The Bridge to Magnolia

Yesterday, I had to brave the elements to go to the post office.
It was due to an ebay item I was meant to post. I had been putting this off, thinking I don’t want to risk my life for a mere $30 ..However, although the buyer was very nice about the situation, I did think 4 weeks is long enough and I didn’t want to smear my 100% ebay rating…

So, I set off to the Post Office in wealthy , healthy Magnolia.
As its a Peninsula, to get there I had to walk over a Bridge..
As I was doing this, I kept thinking a hateful village sherif was going to pull over with cruel sirens and angry tires to hassle me and ask me to turn back from the cozy village back to the wilderness of Upper Queen Anne. Just like what happened to John Rambo in First Blood- dear reader, I should stop to point out, before my wife tells me off, Upper Queen Anne, is actually rather upper middle class, thankyouverymuch.

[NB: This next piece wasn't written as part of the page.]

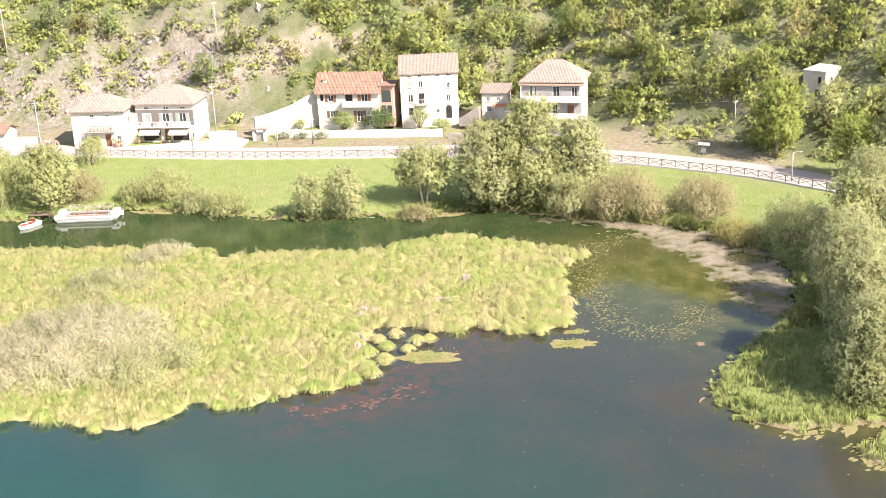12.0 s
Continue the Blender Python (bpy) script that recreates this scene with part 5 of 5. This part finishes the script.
# hedges, garden bushes and prickly pears
for i, (x, y, h, w, leaf, lab) in enumerate([(91.2, 192.2, 3.0, 3.8, M_LEAFBRIGHT, "round clipped bright green bush"), (96.0, 188.4, 3.4, 5.0, M_LEAFDARK, "dark green garden bush"), (101.6, 184.2, 3.4, 2.8, M_LEAFBRIGHT, "green ivy climbing the tall house"),
                                             (104.4, 181.6, 1.2, 3.2, M_LEAFBRIGHT, "low green creeper at the stair foot"), (84.6, 196.2, 1.6, 1.8, M_LEAFBRIGHT, "small green garden bush"), (110.2, 176.6, 1.3, 4.5, M_LEAFHILL, "low green bushes below the outbuilding")]):
    shrub("garden_bush", x, y, h, w, leaf, lab, 120 + i, z=max(3.2, land_at(x, y)), n=16, size=0.15, category="bush")
hedge_pts = [(80.8, 195.2), (83.4, 193.2), (86, 191.2)]
for i, (x, y) in enumerate(hedge_pts):
    shrub("hedge", x, y, 1.1, 3.2, M_LEAFDARK, "clipped green hedge behind the garden wall", 130 + i, depth=1.4, n=14, size=0.12, category="hedge", group="hedges")
shrub("hedge", 74.2, 203.5, 1.8, 4.6, M_LEAFHILL, "rounded hedge beside the grey house", 134, depth=2, n=16, size=0.13, category="hedge", group="hedges")


def prickly_pear(x, y, size, seed):
    r = np.random.default_rng(seed)
    z = land_at(x, y)
    ob = thing("prickly_pear", x, y, z, r.uniform(0, 360), "pale green prickly pear cactus on the slope", "cactus", "prickly pears")
    for i in range(16):
        a, k = r.uniform(0, math.tau), r.uniform(0.1, 1)
        bm = bmesh.new()
        m = Matrix.Translation((size * 0.5 * k * math.cos(a), size * 0.5 * k * math.sin(a), size * (0.15 + 0.75 * r.uniform(0, 1) * (1 - 0.4 * k)))) @ Euler((r.uniform(-0.6, 0.6), r.uniform(-0.6, 0.6), r.uniform(0, 3.1))).to_matrix().to_4x4()
        bmesh.ops.create_icosphere(bm, subdivisions=1, radius=0.26 * size / 2, matrix=m @ Matrix.Diagonal((1, 0.25, 1.5, 1)))
        part("pad", bm, M_REED, ob, smooth=True)


for i, (x, y, s) in enumerate([(76.2, 206.5, 2.6), (77.8, 207.2, 2.2), (111.5, 189.5, 3.0), (113.2, 188.6, 3.2), (112.8, 191.5, 3.0), (110.2, 190.6, 2.4)]):
    prickly_pear(x, y, s, 140 + i)


def potted_plant(x, y, z, size, pot, leaf, label, seed):
    r = np.random.default_rng(seed)
    ob = thing("potted_plant", x, y, z, 0, label, "plant", "pots in front of the houses")
    part("pot", tube([(0, 0, 0), (0, 0, 0.32 * size), (0, 0, 0.36 * size)], [0.13 * size, 0.19 * size, 0.21 * size], 10), pot, ob)
    part("leaves", quad_mesh("leaves", foliage(r, [(0, 0, 0.62 * size)], [(0.3 * size, 0.3 * size, 0.32 * size)], [(0, 0, 0)], [0.3], 0.10, 1.2, 0.2, 0.8)), leaf, ob)


for i in range(8):
    q = pose(49.8, 212.7, 2.6, 0, 0, -35.5) @ Vector((2.9 + 0.58 * i, -0.82, 2.73))
    potted_plant(q.x, q.y, q.z, 0.6, M_BENCH, M_FLOWER if i % 2 else M_LEAFBRIGHT, "small flower pot standing on the balcony", 400 + i)
for i, (u, n, size) in enumerate([(3.0, -1.0, 1.4), (3.9, -1.3, 1.1), (4.6, -0.9, 1.5), (7.3, -0.9, 1.6), (8.0, -1.3, 1.2), (8.6, -1.0, 1.4)]):
    q = pose(49.8, 212.7, ROADZ + 0.10, 0, 0, -35.5) @ Vector((u, n, 0))
    potted_plant(q.x, q.y, q.z, size, M_BENCH, M_FLOWER if i % 3 == 1 else M_LEAF, "terracotta pot with a leafy plant before the house", 410 + i)
for i, (u, n) in enumerate([(0.5, -1.4), (4.5, -1.5), (5.9, -1.2), (10.0, -1.0)]):
    q = pose(60.0, 209.3, ROADZ + 0.10, 0, 0, -39) @ Vector((u, n, 0))
    potted_plant(q.x, q.y, q.z, 1.8 if i == 0 else 1.2, M_BENCH, M_LEAFBRIGHT, "terracotta pot with a leafy plant beside the awnings", 420 + i)
# rubble in the yard between cottage and house
heap = thing("rubble_heap", 46.6, 217.4, land_at(46.6, 217.4), 0, "heap of pale stones and broken tiles in the yard", "rubble")
for i in range(46):
    a, k = i * 2.4, math.sqrt((i + 0.5) / 46)
    bm = bmesh.new()
    size = 0.18 + 0.22 * rng.random()
    bmesh.ops.create_icosphere(bm, subdivisions=1, radius=size, matrix=Matrix.Translation((1.9 * k * math.cos(a), 1.3 * k * math.sin(a), 0.75 * (1 - k * k) + 0.05)) @ Euler(rng.uniform(0, 3, 3)).to_matrix().to_4x4() @ Matrix.Diagonal((1.3, 0.9, 0.7, 1)))
    part("stone", bm, M_TERRACOTTA if i % 6 == 0 else M_STONE, heap)


# ---- poles and cables ----
def pole(name, x, y, height, label, lamp=False, mat=None, wood=False):
    z = land_at(x, y)
    ob = thing(name, x, y, z, 0, label, "street lamp" if lamp else "utility pole", "" if lamp else "utility poles")
    part("mast", tube([(0, 0, -0.4), (0, 0, height * 0.5), (0, 0, height)], [0.11, 0.09, 0.06], 8), mat or M_CONCRETE, ob, smooth=True)
    if lamp:
        part("arm", tube([(0, 0, height - 0.02), (0.5, -0.25, height + 0.12), (0.9, -0.5, height + 0.1)], 0.035, 6), M_STEEL, ob)
        part("lamp_head", box(0.8, -0.62, height + 0.02, 1.25, -0.4, height + 0.14, 0.02), M_STEEL, ob)
    else:
        part("crossbar", box(-0.5, -0.05, height - 0.45, 0.5, 0.05, height - 0.35), M_STEEL, ob)
        for u in (-0.4, 0.4):
            part("insulator", tube([(u, 0, height - 0.345), (u, 0, height - 0.2)], 0.04, 6), M_WHITE, ob)
    return Vector((x, y, z + height - 0.2))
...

Anyway, there was no sherif about to drive me out of town and put me in jail if I tried to return- this was lucky as I wasn’t a vietnam vet, so I probably wouldn’t have been able to escape like John Rambo did … That said I had watched Tenko a few times, so who knows

Once I got to Magnolia, I discovered the Post Office queuing system meant you had to wait until someone comes out of the Post Office, until you could go in…. The trouble is one gets bored so you read a book or go on your phone.. This means you can miss when sone one walks out.. Which I did yesterday..
The women behind me shouted “GO ON, YOUR TURN”
So, I said “Bloody Nora, keep your wig on”… Which in England can be amusing, in a retro saying kind of way.. However, it didn’t translate in America and I thought she may call the police.